Requirements: Each line of the listing must be transcribed exactly, except for the images, which should be excluded.

>> Start Data section

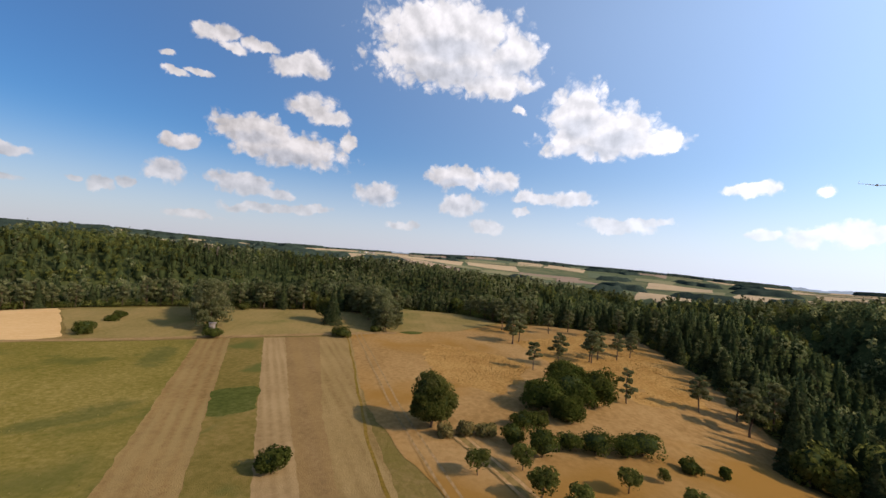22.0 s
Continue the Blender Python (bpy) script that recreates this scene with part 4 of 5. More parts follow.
def broad_crown(h, w, bottom, count, size, rs, lobes=9):
    """Lobed leafy crown: height h to its top, half-width w."""
    parts, mid = [], (h + bottom) / 2
    parts.append(cards(*shell(count // 4, (0, 0, mid), (w * 0.74, w * 0.74, (h - bottom) / 2 * 0.86), rs), size, rs))
    for k in range(lobes):
        a, e = k * 2.4 + rs.uniform(0, 0.6), rs.uniform(-0.85 if bottom < 0.6 else -0.5, 0.95)
        q = rs.uniform(0.5, 0.72)
        c = (w * q * math.cos(a) * math.cos(e), w * q * math.sin(a) * math.cos(e), mid + (h - bottom) / 2 * q * math.sin(e))
        r = w * rs.uniform(0.28, 0.5)
        parts.append(cards(*shell(count * 3 // 4 // lobes, c, (r, r, r * 0.85), rs), size, rs))
    return stack(parts)


def broad_core(h, w, bottom, rs):
    return blob((0, 0, (h + bottom) / 2), (w * 0.62, w * 0.62, (h - bottom) / 2 * 0.72), rs, 9, 7)


def pine_crown(h, w, bottom, count, size, rs, clumps=11):
    parts = []
    for k in range(clumps):
        s = (k + 0.5) / clumps
        a = k * 2.4 + rs.uniform(-0.5, 0.5)
        z = bottom + (h - bottom) * (0.1 + 0.85 * s)
        out = w * (0.25 + 0.6 * math.sin(math.pi * (0.25 + 0.7 * s))) * rs.uniform(0.5, 1.0)
        r = w * rs.uniform(0.3, 0.5) * (1.1 - 0.4 * s)
        parts.append(cards(*shell(count // clumps, (out * math.cos(a), out * math.sin(a), z), (r, r, r * 0.5), rs, -0.9), size, rs))
    return stack(parts)


def spruce_crown(h, w, bottom, count, size, rs, tiers=9):
    z = bottom + (h - bottom) * (1 - np.sqrt(rs.uniform(0.0004, 1, count)))
    tier = (z - bottom) / (h - bottom) * tiers
    r = w * (1 - (z - bottom) / (h - bottom)) * (0.72 + 0.4 * (1 - tier % 1.0)) * rs.uniform(0.7, 1.05, count)
    a = rs.uniform(0, 2 * math.pi, count)
    c = np.stack([r * np.cos(a), r * np.sin(a), z - 0.15 * r], -1)
    nrm = np.stack([np.cos(a), np.sin(a), np.full(count, 0.75)], -1)
    return cards(c, nrm, size, rs)


def spruce_core(h, w, bottom, rs):
    return limb((0, 0, bottom), (0, 0, h * 0.97), w * 0.72, 0.05, 8, rows=5)


def plant(name, crown, core, stem, leaf, label, category, group=""):
    """A tree: an empty at its foot, with trunk, crown and a core coloured dark as inner shade."""
    top = tagged(new(name), label, category, group)
    if stem is not None:
        smooth_shade(mesh_object("trunk", *stem, M_BARK, top))
    cr = mesh_object("crown", *crown, leaf, top)
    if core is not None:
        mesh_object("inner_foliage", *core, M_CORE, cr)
    return top


def broad_tree(label, h, w, bottom=None, count=2600, size=0.34, leaf=None, name="tree", category="tree", seed=1, group="", airy=False):
    rs = np.random.default_rng(seed)
    bottom = h * 0.12 if bottom is None else bottom
    r = max(0.08, h * 0.028)
    stems = [limb((0, 0, -0.3), (0, 0, h * 0.6), r, r * 0.5, 8, 0.1, rs)]
    for k in range(6):
        a = k * 2.4
        stems.append(limb((0, 0, h * (0.22 + 0.05 * k)), (w * 0.6 * math.cos(a), w * 0.6 * math.sin(a), h * (0.45 + 0.07 * k)), r * 0.45, r * 0.12, 5, 0.1, rs))
    return plant(name, broad_crown(h, w, bottom, count, size, rs, 7 if airy else 9), None if airy else broad_core(h, w, bottom, rs), stack(stems), leaf or M_LEAF, label, category, group)


def pine_tree(label, h, w, bottom, count=900, size=0.3, seed=1, group="", stems_n=1, clumps=13):
    rs = np.random.default_rng(seed)
    stems = [limb((0.9 * k, 0.4 * k, -0.3), (rs.uniform(-0.4, 0.4) + 1.4 * k, rs.uniform(-0.4, 0.4), h * 0.93), h * 0.022, 0.05, 7, 0.12, rs, 6) for k in range(stems_n)]
    for k in range(9):
        a, z = k * 2.4, bottom + (h - bottom) * (k / 9) * 0.85
        stems.append(limb((0, 0, z), (w * 0.6 * math.cos(a), w * 0.6 * math.sin(a), z + 0.5), h * 0.008, 0.02, 4, 0.05, rs, 3))
    return plant("pine_tree", pine_crown(h, w, bottom, count, size, rs, clumps), None, stack(stems), M_PINE, label, "tree", group)


def spruce_tree(label, h, w, count=1100, size=0.3, seed=1, group=""):
    rs = np.random.default_rng(seed)
    return plant("spruce_tree", spruce_crown(h, w, h * 0.06, count, size, rs), spruce_core(h, w, h * 0.08, rs), limb((0, 0, -0.3), (0, 0, h * 0.5), h * 0.018, h * 0.01, 6), M_SPRUCE, label, "tree", group)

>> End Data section

Full response:
22.0 s
Continue the Blender Python (bpy) script that recreates this scene with part 4 of 5. More parts follow.
def broad_crown(h, w, bottom, count, size, rs, lobes=9):
    """Lobed leafy crown: height h to its top, half-width w."""
    parts, mid = [], (h + bottom) / 2
    parts.append(cards(*shell(count // 4, (0, 0, mid), (w * 0.74, w * 0.74, (h - bottom) / 2 * 0.86), rs), size, rs))
    for k in range(lobes):
        a, e = k * 2.4 + rs.uniform(0, 0.6), rs.uniform(-0.85 if bottom < 0.6 else -0.5, 0.95)
        q = rs.uniform(0.5, 0.72)
        c = (w * q * math.cos(a) * math.cos(e), w * q * math.sin(a) * math.cos(e), mid + (h - bottom) / 2 * q * math.sin(e))
        r = w * rs.uniform(0.28, 0.5)
        parts.append(cards(*shell(count * 3 // 4 // lobes, c, (r, r, r * 0.85), rs), size, rs))
    return stack(parts)


def broad_core(h, w, bottom, rs):
    return blob((0, 0, (h + bottom) / 2), (w * 0.62, w * 0.62, (h - bottom) / 2 * 0.72), rs, 9, 7)


def pine_crown(h, w, bottom, count, size, rs, clumps=11):
    parts = []
    for k in range(clumps):
        s = (k + 0.5) / clumps
        a = k * 2.4 + rs.uniform(-0.5, 0.5)
        z = bottom + (h - bottom) * (0.1 + 0.85 * s)
        out = w * (0.25 + 0.6 * math.sin(math.pi * (0.25 + 0.7 * s))) * rs.uniform(0.5, 1.0)
        r = w * rs.uniform(0.3, 0.5) * (1.1 - 0.4 * s)
        parts.append(cards(*shell(count // clumps, (out * math.cos(a), out * math.sin(a), z), (r, r, r * 0.5), rs, -0.9), size, rs))
    return stack(parts)


def spruce_crown(h, w, bottom, count, size, rs, tiers=9):
    z = bottom + (h - bottom) * (1 - np.sqrt(rs.uniform(0.0004, 1, count)))
    tier = (z - bottom) / (h - bottom) * tiers
    r = w * (1 - (z - bottom) / (h - bottom)) * (0.72 + 0.4 * (1 - tier % 1.0)) * rs.uniform(0.7, 1.05, count)
    a = rs.uniform(0, 2 * math.pi, count)
    c = np.stack([r * np.cos(a), r * np.sin(a), z - 0.15 * r], -1)
    nrm = np.stack([np.cos(a), np.sin(a), np.full(count, 0.75)], -1)
    return cards(c, nrm, size, rs)


def spruce_core(h, w, bottom, rs):
    return limb((0, 0, bottom), (0, 0, h * 0.97), w * 0.72, 0.05, 8, rows=5)


def plant(name, crown, core, stem, leaf, label, category, group=""):
    """A tree: an empty at its foot, with trunk, crown and a core coloured dark as inner shade."""
    top = tagged(new(name), label, category, group)
    if stem is not None:
        smooth_shade(mesh_object("trunk", *stem, M_BARK, top))
    cr = mesh_object("crown", *crown, leaf, top)
    if core is not None:
        mesh_object("inner_foliage", *core, M_CORE, cr)
    return top


def broad_tree(label, h, w, bottom=None, count=2600, size=0.34, leaf=None, name="tree", category="tree", seed=1, group="", airy=False):
    rs = np.random.default_rng(seed)
    bottom = h * 0.12 if bottom is None else bottom
    r = max(0.08, h * 0.028)
    stems = [limb((0, 0, -0.3), (0, 0, h * 0.6), r, r * 0.5, 8, 0.1, rs)]
    for k in range(6):
        a = k * 2.4
        stems.append(limb((0, 0, h * (0.22 + 0.05 * k)), (w * 0.6 * math.cos(a), w * 0.6 * math.sin(a), h * (0.45 + 0.07 * k)), r * 0.45, r * 0.12, 5, 0.1, rs))
    return plant(name, broad_crown(h, w, bottom, count, size, rs, 7 if airy else 9), None if airy else broad_core(h, w, bottom, rs), stack(stems), leaf or M_LEAF, label, category, group)


def pine_tree(label, h, w, bottom, count=900, size=0.3, seed=1, group="", stems_n=1, clumps=13):
    rs = np.random.default_rng(seed)
    stems = [limb((0.9 * k, 0.4 * k, -0.3), (rs.uniform(-0.4, 0.4) + 1.4 * k, rs.uniform(-0.4, 0.4), h * 0.93), h * 0.022, 0.05, 7, 0.12, rs, 6) for k in range(stems_n)]
    for k in range(9):
        a, z = k * 2.4, bottom + (h - bottom) * (k / 9) * 0.85
        stems.append(limb((0, 0, z), (w * 0.6 * math.cos(a), w * 0.6 * math.sin(a), z + 0.5), h * 0.008, 0.02, 4, 0.05, rs, 3))
    return plant("pine_tree", pine_crown(h, w, bottom, count, size, rs, clumps), None, stack(stems), M_PINE, label, "tree", group)


def spruce_tree(label, h, w, count=1100, size=0.3, seed=1, group=""):
    rs = np.random.default_rng(seed)
    return plant("spruce_tree", spruce_crown(h, w, h * 0.06, count, size, rs), spruce_core(h, w, h * 0.08, rs), limb((0, 0, -0.3), (0, 0, h * 0.5), h * 0.018, h * 0.01, 6), M_SPRUCE, label, "tree", group)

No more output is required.